According to chef Larry Delgado, you haven’t really tasted a tortilla unless you’ve tried one made from freshly milled corn and prepared using a technique that predates the Aztecs and Mayans.

At Salomé on Main, the restaurant Delgado opened this spring in McAllen, the chef soaks millennia-old corn varieties overnight in an alkaline solution of slaked lime, a powdered version of the limestone bedrock underlying most of Mexico. This process, known as nixtamalization, removes the tough outer hull of the corn kernels, unlocking the rich nutrients and flavors inside. The next morning, Delgado grinds the treated corn into dough for tortillas as well as traditional Mexican delicacies like dish-shaped memelas, oval huaraches, and Oaxacan-style tamales wrapped in steamed banana leaves.

Salomé on Main’s tortillas contain no preservatives and arrive to the table fresh off the comal, or griddle. Depending on the type of corn and seasoning, they are blue, red, or golden. If you like, you can order a pile accompanied by a sampler of traditional Mayan mole sauces—only one of which is the best-known chocolate variety.
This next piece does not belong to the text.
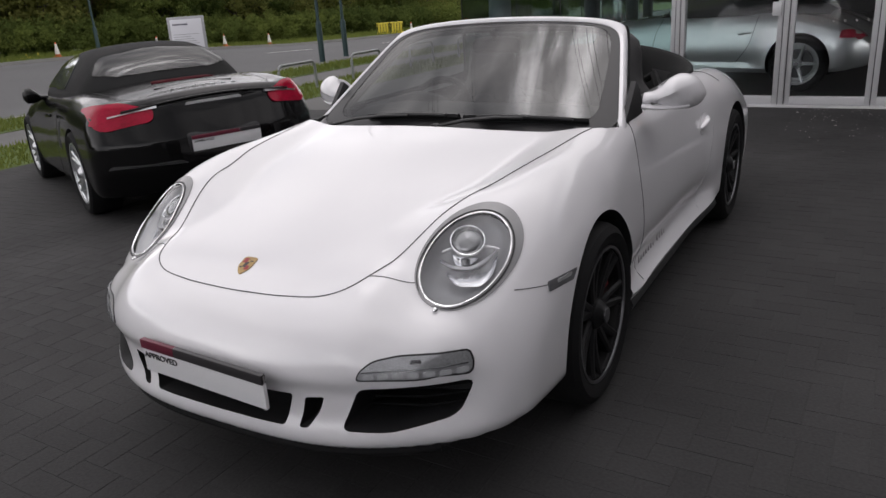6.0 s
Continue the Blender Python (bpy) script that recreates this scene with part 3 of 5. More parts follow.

“You can smell the difference,” Delgado says of the tortillas. “You can taste the difference. And the texture is different. You know what you’re eating, and I know what I’m serving to you.”

Salomé on Main is one of a growing number of Texas restaurants with menus focused on nixtamalization and other pre-Colombian cooking techniques. Inspired by a similar movement currently happening in Mexico, chefs are creating thoroughly contemporary dishes by looking back to the very-distant past.

“Early on, we were deeply into trying to move forward by using modern techniques,” says Rico Torres, co-creator of Mixtli in San Antonio. Housed in an intimate converted train car in the Olmos Park neighborhood, the restaurant started its use of in-house nixtamalization when it opened in 2013. “Real quick we figured out going backward was the key—rescuing and preserving these beautiful traditions that have been overlooked, overplayed, or changed.”

Mixtli’s menu changes completely every nine weeks, allowing Torres and partner Diego Galicia to spotlight specific regions and themes such as Oaxaca, the Yucatán peninsula, and contemporary Mexican cuisine. The restaurant has only 12 seats around a single rectangular dining table, directly adjacent to the open kitchen. Diners converse freely with the chefs, who are happy to share the wealth of research that goes into each of the 10 courses.

“We tell guests when they arrive that mixtli means cloud in Nahuatl [the language of the Aztecs],” Torres says. “We like to say that our menu travels the way clouds travel, putting a laser focus on small parts of Mexico, so we can really examine it.”

Tradition inspires Mixtli’s spirit of innovation, an approach embraced by other chefs across the state. At Suerte, which opened last year in East Austin, chef Fermín Núñez’s nixtamal-focused menu dispels any preconceived notions of Mexican food. A standout is the visually striking heirloom bean tamal, stuffed with finely diced beet picadillo and topped with a beet-feta cream sauce. Also not to be missed: the wide selection of tequilas and mezcal, and a refreshingly light side dish of peaches, mangos, queso fresco, and the traditional herb hoja santa.

Back in McAllen, Delgado attributes this explosion of interest in pre-Colombian cooking to a broader desire to revive lost or neglected culinary traditions across the globe. But in Texas specifically, he also saw an autobiographical component.

“We’re using ingredients that haven’t been used at a lot of restaurants, but that our abuelitas used,” says Delgado, who rediscovered the traditional flavors of his borderland childhood during a trip to Mexico City in 2015. “Cooks like me want to bring our heritage back. We’re coming full circle with our own journeys.”